──────── DATA TO USE

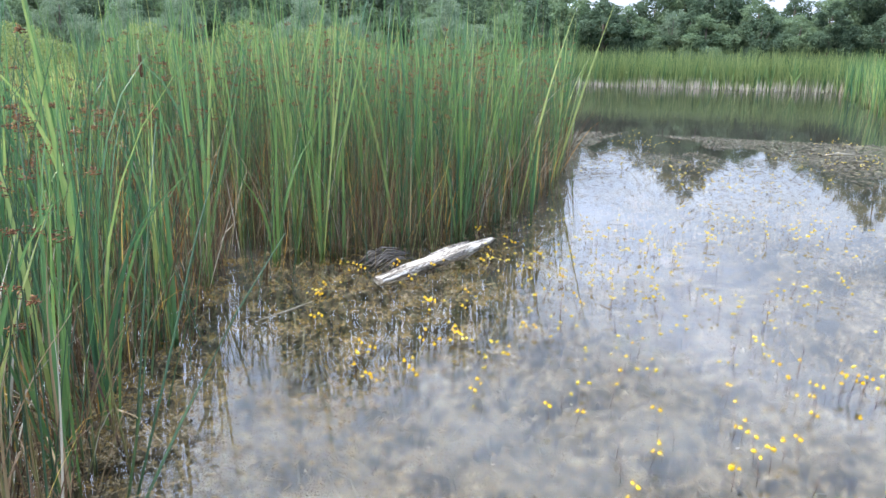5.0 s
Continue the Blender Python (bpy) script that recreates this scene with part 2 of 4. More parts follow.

────────────────
──────── DATA TO USE

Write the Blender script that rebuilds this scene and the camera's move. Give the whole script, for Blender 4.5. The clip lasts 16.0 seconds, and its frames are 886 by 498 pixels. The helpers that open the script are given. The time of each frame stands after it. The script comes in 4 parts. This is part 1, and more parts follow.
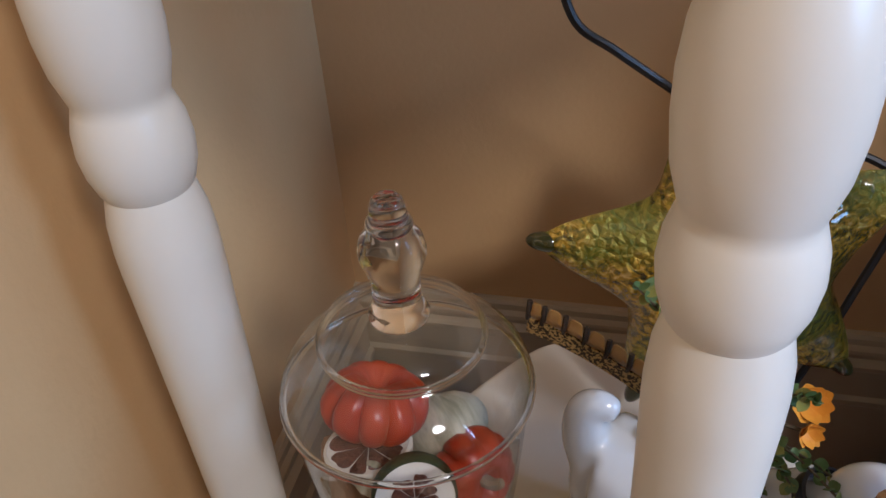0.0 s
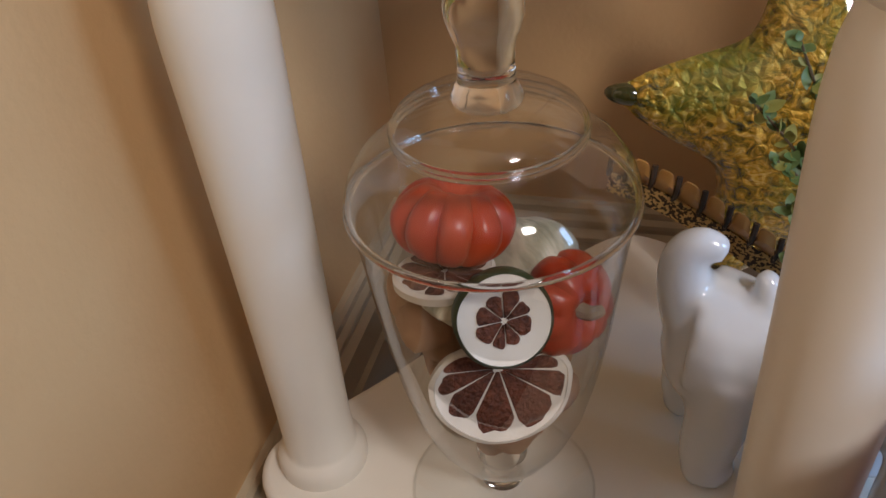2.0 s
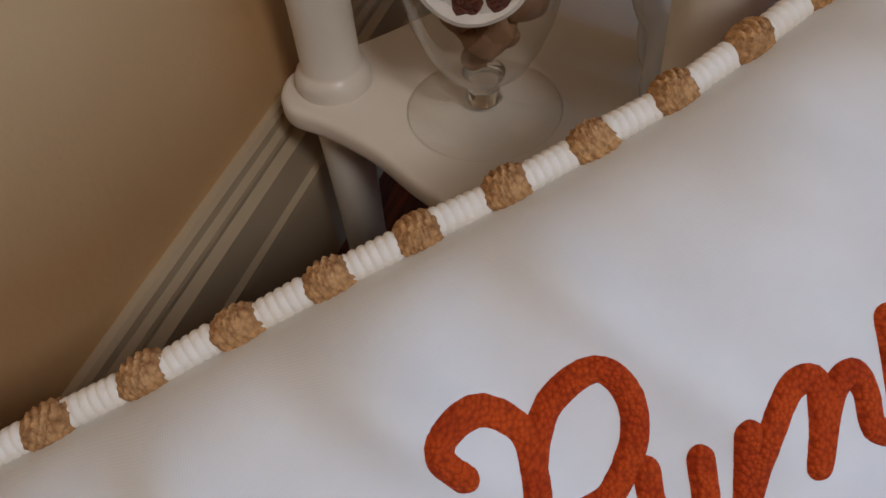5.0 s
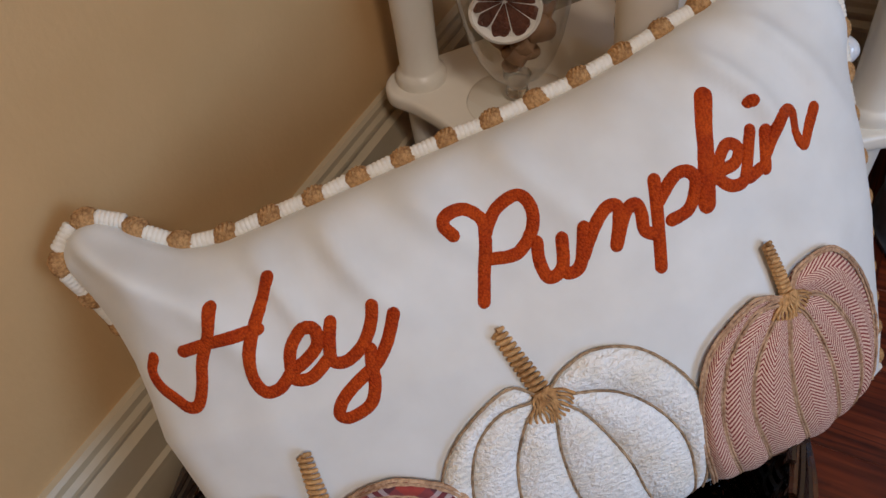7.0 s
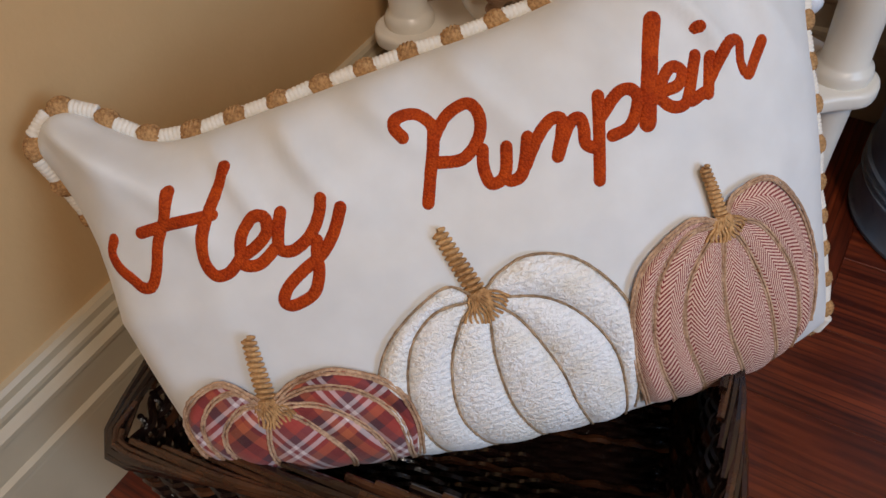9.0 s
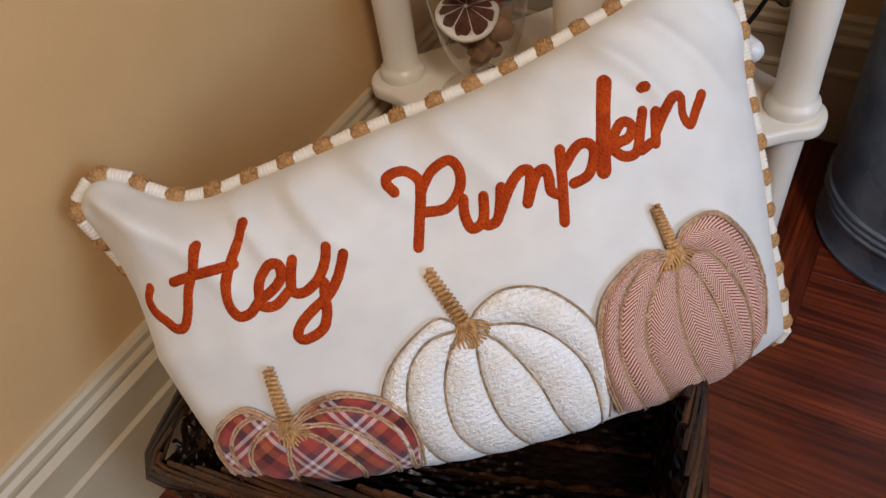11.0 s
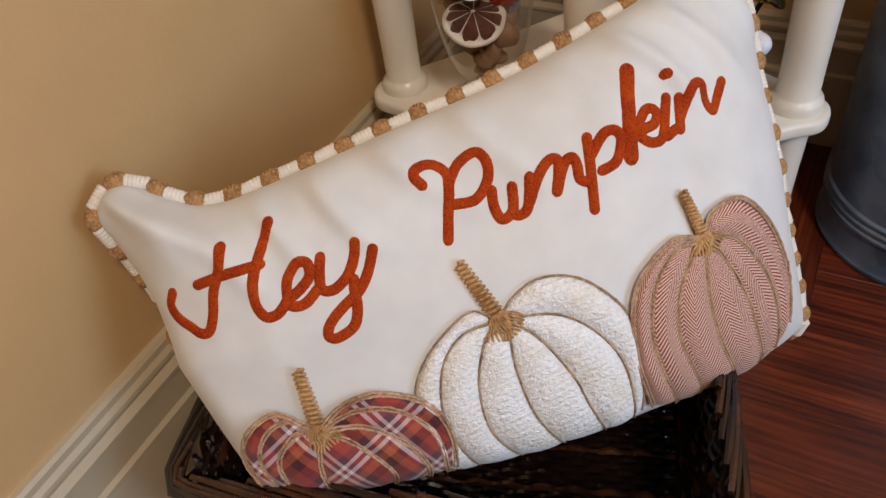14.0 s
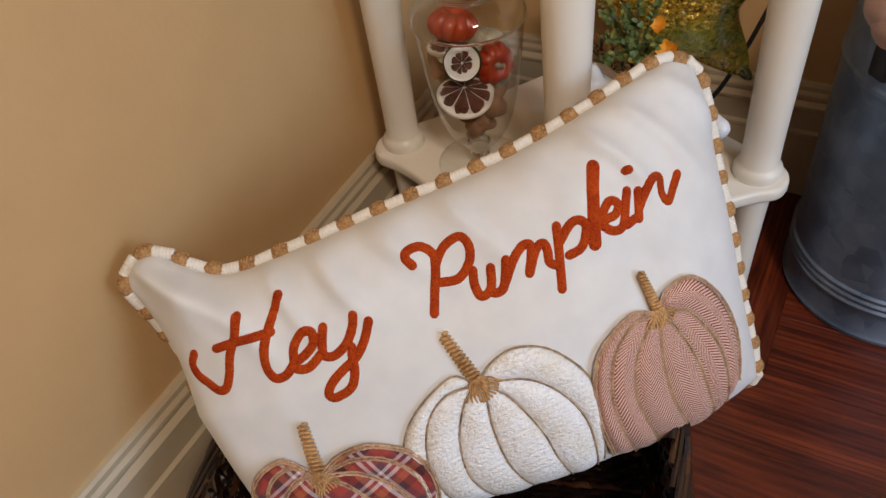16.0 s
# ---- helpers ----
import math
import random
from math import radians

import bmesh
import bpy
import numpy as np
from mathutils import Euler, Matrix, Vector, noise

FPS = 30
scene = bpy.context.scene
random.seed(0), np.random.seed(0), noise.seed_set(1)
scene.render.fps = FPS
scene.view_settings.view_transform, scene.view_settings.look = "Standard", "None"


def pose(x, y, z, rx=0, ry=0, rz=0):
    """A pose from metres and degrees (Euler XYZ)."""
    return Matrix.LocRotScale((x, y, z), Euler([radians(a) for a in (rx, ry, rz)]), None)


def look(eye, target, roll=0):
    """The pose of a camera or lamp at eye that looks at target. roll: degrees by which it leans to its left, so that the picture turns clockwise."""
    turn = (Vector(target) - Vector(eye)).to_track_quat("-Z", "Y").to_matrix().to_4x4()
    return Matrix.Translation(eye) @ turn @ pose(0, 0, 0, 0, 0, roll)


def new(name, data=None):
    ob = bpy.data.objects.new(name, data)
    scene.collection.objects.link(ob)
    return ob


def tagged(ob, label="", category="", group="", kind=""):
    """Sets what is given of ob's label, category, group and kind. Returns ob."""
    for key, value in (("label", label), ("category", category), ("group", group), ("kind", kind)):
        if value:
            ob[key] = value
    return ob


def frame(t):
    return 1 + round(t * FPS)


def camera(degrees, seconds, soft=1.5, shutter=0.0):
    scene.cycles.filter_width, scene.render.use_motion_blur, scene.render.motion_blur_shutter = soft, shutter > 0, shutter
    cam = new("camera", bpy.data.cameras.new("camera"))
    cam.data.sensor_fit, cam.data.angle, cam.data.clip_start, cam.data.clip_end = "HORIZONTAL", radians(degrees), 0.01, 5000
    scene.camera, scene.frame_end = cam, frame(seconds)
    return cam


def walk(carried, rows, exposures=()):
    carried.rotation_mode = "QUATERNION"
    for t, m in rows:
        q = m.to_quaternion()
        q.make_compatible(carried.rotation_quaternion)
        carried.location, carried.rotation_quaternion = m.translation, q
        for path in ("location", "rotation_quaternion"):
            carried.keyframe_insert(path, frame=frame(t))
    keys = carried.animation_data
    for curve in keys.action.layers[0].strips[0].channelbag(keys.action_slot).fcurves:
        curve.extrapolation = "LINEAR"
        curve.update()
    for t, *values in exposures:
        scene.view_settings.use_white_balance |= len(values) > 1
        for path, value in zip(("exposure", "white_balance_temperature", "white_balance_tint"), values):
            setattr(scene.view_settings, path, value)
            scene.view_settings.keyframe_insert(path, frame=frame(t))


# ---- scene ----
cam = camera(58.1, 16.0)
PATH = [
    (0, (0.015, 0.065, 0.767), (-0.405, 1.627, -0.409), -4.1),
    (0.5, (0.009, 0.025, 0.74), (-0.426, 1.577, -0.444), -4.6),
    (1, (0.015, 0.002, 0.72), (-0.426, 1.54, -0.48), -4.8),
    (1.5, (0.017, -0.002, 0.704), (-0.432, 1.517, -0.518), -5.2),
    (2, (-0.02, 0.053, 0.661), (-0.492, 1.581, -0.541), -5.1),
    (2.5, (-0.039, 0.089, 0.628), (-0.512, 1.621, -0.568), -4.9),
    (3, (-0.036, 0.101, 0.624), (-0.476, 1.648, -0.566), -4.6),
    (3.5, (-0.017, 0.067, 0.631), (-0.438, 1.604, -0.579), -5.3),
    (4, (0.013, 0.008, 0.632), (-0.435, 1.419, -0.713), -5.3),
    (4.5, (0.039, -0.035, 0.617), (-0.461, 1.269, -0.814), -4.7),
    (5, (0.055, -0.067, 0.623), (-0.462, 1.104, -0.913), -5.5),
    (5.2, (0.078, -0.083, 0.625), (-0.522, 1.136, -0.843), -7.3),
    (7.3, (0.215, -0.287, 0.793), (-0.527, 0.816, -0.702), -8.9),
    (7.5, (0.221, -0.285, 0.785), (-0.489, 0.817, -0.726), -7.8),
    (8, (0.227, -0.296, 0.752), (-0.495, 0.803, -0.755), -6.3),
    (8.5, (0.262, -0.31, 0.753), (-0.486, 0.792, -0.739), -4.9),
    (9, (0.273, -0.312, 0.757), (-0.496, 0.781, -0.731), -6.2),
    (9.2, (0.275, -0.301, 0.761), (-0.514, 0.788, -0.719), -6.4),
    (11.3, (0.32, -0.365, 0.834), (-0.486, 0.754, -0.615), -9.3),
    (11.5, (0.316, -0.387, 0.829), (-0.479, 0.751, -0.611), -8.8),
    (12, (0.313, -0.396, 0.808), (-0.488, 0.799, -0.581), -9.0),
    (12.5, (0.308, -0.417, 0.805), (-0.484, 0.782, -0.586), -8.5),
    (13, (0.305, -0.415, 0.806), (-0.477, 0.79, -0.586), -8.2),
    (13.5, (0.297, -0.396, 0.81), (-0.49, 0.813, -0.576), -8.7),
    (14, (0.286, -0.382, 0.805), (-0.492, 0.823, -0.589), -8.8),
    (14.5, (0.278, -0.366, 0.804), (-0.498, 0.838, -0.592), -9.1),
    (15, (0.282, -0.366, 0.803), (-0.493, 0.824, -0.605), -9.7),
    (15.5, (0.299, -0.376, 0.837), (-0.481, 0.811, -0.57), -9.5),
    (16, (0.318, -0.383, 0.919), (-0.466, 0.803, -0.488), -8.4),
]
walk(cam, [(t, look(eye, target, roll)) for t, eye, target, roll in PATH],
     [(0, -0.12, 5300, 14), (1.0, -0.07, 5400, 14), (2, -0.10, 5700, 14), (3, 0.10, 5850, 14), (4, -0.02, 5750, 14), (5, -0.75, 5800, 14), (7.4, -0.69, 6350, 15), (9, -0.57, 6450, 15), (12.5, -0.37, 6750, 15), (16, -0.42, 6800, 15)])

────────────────

## TASK BRIEF
Set down, without any change, only the lines from the line that holds "radians(degrees), 0.01, 5000" through the line that holds "scene.view_settings.keyframe_insert(path, frame=frame(t))", both lines included.

## WRITTEN SOLUTION
    cam.data.sensor_fit, cam.data.angle, cam.data.clip_start, cam.data.clip_end = "HORIZONTAL", radians(degrees), 0.01, 5000
    scene.camera, scene.frame_end = cam, frame(seconds)
    return cam


def walk(carried, rows, exposures=()):
    carried.rotation_mode = "QUATERNION"
    for t, m in rows:
        q = m.to_quaternion()
        q.make_compatible(carried.rotation_quaternion)
        carried.location, carried.rotation_quaternion = m.translation, q
        for path in ("location", "rotation_quaternion"):
            carried.keyframe_insert(path, frame=frame(t))
    keys = carried.animation_data
    for curve in keys.action.layers[0].strips[0].channelbag(keys.action_slot).fcurves:
        curve.extrapolation = "LINEAR"
        curve.update()
    for t, *values in exposures:
        scene.view_settings.use_white_balance |= len(values) > 1
        for path, value in zip(("exposure", "white_balance_temperature", "white_balance_tint"), values):
            setattr(scene.view_settings, path, value)
            scene.view_settings.keyframe_insert(path, frame=frame(t))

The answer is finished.